North Haven Bd. Of Educ. v. Bell, 456 U.S. 512 (1982)

North Haven Bd. of Educ. v. Bell


No. 80-986


Argued December 9, 1981
Decided May 17, 1982
456 U.S. 512

CERTIORARI TO THE UNITED STATES COURT OF APPEALS FOR
THE SECOND CIRCUIT

Syllabus

Section 901(a) of Title IX of the Education Amendments of 1972 provides that "no person," on the basis of sex, shall

be excluded from participation in, be denied the benefits of, or be subjected to discrimination under any education program or activity receiving Federal financial assistance.

Section 902 authorizes each agency awarding federal financial assistance to any education program to promulgate regulations ensuring that aid recipients adhere to § 901(a), and as a sanction for noncompliance provides for termination of federal funds limited to the particular program, or part thereof, in which such noncompliance has been found. Pursuant to § 902, the Department of Health, Education, and Welfare (HEW), interpreting "person" in § 901(a) to encompass employees as well as students, issued regulations (Subpart E) prohibiting federally funded education programs from discriminating on the basis of sex with respect to employment. Petitioners, federally funded public school boards, when threatened with enforcement proceedings for alleged violations of § 901(a) with respect to board employees, brought separate suits challenging HEW’s authority to issue the Subpart E regulations on the alleged ground that § 901(a) was not intended to apply to employment practices, and seeking declaratory and injunctive relief. The District Court in each case granted the school board’s motion for summary judgment. In a consolidated appeal, the Court of Appeals reversed, holding that § 901(a) was intended to prohibit employment discrimination and that the Subpart E regulations were consistent with § 902.

Held:

1. Employment discrimination comes within Title IX’s prohibition. Pp. 520-535.

(a) While § 901(a) does not expressly include employees within its scope or expressly exclude them, its broad directive that "no person" may be discriminated against on the basis of gender, on its face, includes employees as well as students. Pp. 520-522.

(b) Title IX’s legislative history corroborates the conclusion that employment discrimination was intended to come within its prohibition. Pp. 523-530.

(c) Title IX’s postenactment history provides additional evidence of Congress’ desire to ban employment discrimination in federally financed education programs. Pp. 530-535.

2. The Subpart E regulations are valid. Pp. 535 540.

(a) An agency’s authority under Title IX both to promulgate regulations and to terminate funds is subject to the program-specific limitation of §§ 901(a) and 902. The Subpart E regulations are not inconsistent with this restriction. Pp. 535-539.

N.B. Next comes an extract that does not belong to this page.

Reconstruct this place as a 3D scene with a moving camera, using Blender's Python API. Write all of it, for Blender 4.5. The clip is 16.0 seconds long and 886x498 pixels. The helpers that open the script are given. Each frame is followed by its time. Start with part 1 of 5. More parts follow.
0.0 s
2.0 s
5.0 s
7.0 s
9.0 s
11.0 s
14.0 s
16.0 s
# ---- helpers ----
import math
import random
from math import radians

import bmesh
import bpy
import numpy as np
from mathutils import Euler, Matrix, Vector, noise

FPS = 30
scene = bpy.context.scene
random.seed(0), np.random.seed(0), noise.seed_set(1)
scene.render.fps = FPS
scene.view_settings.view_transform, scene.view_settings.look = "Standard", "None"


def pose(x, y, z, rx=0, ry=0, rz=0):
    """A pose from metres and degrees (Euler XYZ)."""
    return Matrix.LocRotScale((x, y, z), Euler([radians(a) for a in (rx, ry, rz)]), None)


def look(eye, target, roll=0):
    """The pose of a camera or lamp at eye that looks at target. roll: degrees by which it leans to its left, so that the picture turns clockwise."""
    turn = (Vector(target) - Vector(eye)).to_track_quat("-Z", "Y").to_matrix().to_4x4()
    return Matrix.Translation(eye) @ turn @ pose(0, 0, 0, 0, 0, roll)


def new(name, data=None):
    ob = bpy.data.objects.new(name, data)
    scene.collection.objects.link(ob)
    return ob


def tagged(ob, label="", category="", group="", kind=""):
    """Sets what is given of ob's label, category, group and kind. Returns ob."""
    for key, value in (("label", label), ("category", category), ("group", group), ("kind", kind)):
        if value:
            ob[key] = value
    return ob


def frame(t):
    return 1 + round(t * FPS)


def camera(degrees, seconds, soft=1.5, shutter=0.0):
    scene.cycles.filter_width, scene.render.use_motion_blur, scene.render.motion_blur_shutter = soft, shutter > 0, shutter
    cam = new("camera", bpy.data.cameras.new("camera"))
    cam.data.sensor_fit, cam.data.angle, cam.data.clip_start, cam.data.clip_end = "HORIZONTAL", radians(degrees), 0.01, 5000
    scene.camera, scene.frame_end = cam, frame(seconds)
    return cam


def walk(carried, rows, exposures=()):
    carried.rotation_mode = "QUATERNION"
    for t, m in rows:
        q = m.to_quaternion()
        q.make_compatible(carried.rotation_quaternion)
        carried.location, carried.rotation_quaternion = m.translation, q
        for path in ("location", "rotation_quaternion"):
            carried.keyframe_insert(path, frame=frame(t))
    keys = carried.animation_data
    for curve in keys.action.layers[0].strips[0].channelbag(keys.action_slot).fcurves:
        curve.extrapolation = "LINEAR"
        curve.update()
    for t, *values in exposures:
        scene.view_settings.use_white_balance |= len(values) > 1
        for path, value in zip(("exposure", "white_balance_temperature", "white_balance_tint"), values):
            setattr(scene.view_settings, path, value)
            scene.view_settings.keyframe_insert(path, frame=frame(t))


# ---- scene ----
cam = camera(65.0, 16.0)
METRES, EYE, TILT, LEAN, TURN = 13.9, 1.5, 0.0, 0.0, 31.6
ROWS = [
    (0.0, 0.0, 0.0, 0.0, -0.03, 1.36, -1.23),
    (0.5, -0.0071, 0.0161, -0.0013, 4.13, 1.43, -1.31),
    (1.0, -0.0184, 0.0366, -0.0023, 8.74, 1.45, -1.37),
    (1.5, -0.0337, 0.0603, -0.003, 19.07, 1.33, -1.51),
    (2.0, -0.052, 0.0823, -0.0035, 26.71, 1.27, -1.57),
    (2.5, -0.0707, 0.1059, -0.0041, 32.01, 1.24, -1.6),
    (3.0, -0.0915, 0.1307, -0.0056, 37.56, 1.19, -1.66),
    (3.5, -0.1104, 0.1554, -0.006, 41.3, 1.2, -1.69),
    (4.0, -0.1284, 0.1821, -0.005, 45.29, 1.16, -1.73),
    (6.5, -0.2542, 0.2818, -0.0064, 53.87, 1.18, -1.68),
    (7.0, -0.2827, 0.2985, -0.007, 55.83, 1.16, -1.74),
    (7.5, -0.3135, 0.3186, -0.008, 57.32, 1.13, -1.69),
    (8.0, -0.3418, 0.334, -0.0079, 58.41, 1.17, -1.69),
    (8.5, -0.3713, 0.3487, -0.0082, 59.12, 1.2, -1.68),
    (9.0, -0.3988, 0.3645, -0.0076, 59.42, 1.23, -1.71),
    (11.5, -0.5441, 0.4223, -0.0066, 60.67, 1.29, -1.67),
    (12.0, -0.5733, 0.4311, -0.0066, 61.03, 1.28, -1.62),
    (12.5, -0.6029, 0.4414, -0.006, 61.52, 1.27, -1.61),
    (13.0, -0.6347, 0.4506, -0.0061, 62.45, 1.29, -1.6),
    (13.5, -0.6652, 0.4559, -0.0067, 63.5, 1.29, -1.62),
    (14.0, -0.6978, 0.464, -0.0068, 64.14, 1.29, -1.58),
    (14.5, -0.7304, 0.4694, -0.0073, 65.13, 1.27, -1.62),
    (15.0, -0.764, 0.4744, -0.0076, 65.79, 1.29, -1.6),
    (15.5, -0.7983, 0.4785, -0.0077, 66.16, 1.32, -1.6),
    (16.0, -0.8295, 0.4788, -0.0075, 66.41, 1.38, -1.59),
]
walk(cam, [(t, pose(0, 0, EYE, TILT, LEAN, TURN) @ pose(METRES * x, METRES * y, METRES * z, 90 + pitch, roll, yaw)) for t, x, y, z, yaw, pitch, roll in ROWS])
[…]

(b) But whether termination of petitioners’ federal funds is permissible under Title IX is a question that must be answered by the District Court in the first instance. Pp. 539-540.

629 F.2d 773, affirmed and remanded.

BLACKMUN, J., delivered the opinion of the Court, in which BRENNAN, WHITE, MARSHALL, STEVENS, and O’CONNOR, JJ., joined. POWELL, J., filed a dissenting opinion, in which BURGER, C.J., and REHNQUIST, J., joined, post, p. 540.